Ich bin zwei Jahre älter als der VdM. Meine Beziehungen zu öffentlichen Musikschulen haben sich im Laufe der Zeit erheblich verändert. In diesen Beziehungen spiegelt sich einiges von der Geschichte der Musikschulen seit der Verbandsgründung 1952. In meinem musikpädagogischen Lebensweg bemerke ich mancherlei Resonanzen auf die Entwicklung der Musikschulen. Diese Resonanzen haben mich sozusagen in fachliche Schwingungen versetzt. Und das Resonieren hat gelegentlich zum Räsonieren geführt.

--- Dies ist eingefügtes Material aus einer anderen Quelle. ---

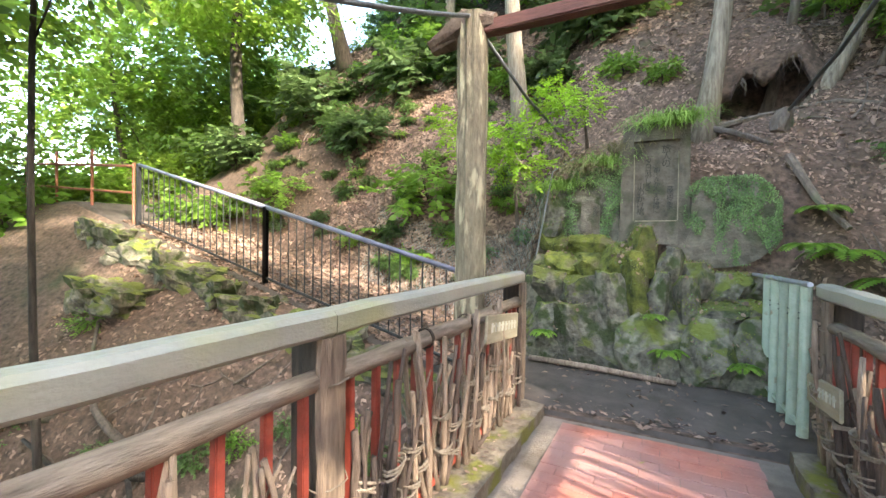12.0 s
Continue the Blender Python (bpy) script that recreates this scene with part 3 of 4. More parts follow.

Vielleicht liegt in meiner persönlichen Geschichte mit dem VdM, die ich Ihnen vor der Ausführung einiger grundsätzlicher Gedanken erzählen möchte, eine ganz gute Annäherung an das mir gestellte Thema „70 Jahre VdM: ‚Erbe“ und „Auftrag‘. Musikschulen als Resonanzorte gesellschaftlicher Entwicklungen.“ (Ich habe übrigens die beiden Titelwörter „Erbe“ und „Auftrag“ in Anführungszeichen gesetzt und auch das Ausrufezeichen, dass ursprünglich hinter dem Vortragstitel stand, fortgelassen. Ich will mich nicht vom Pathos zur Ausblendung von kritischem Geist verführen lassen.)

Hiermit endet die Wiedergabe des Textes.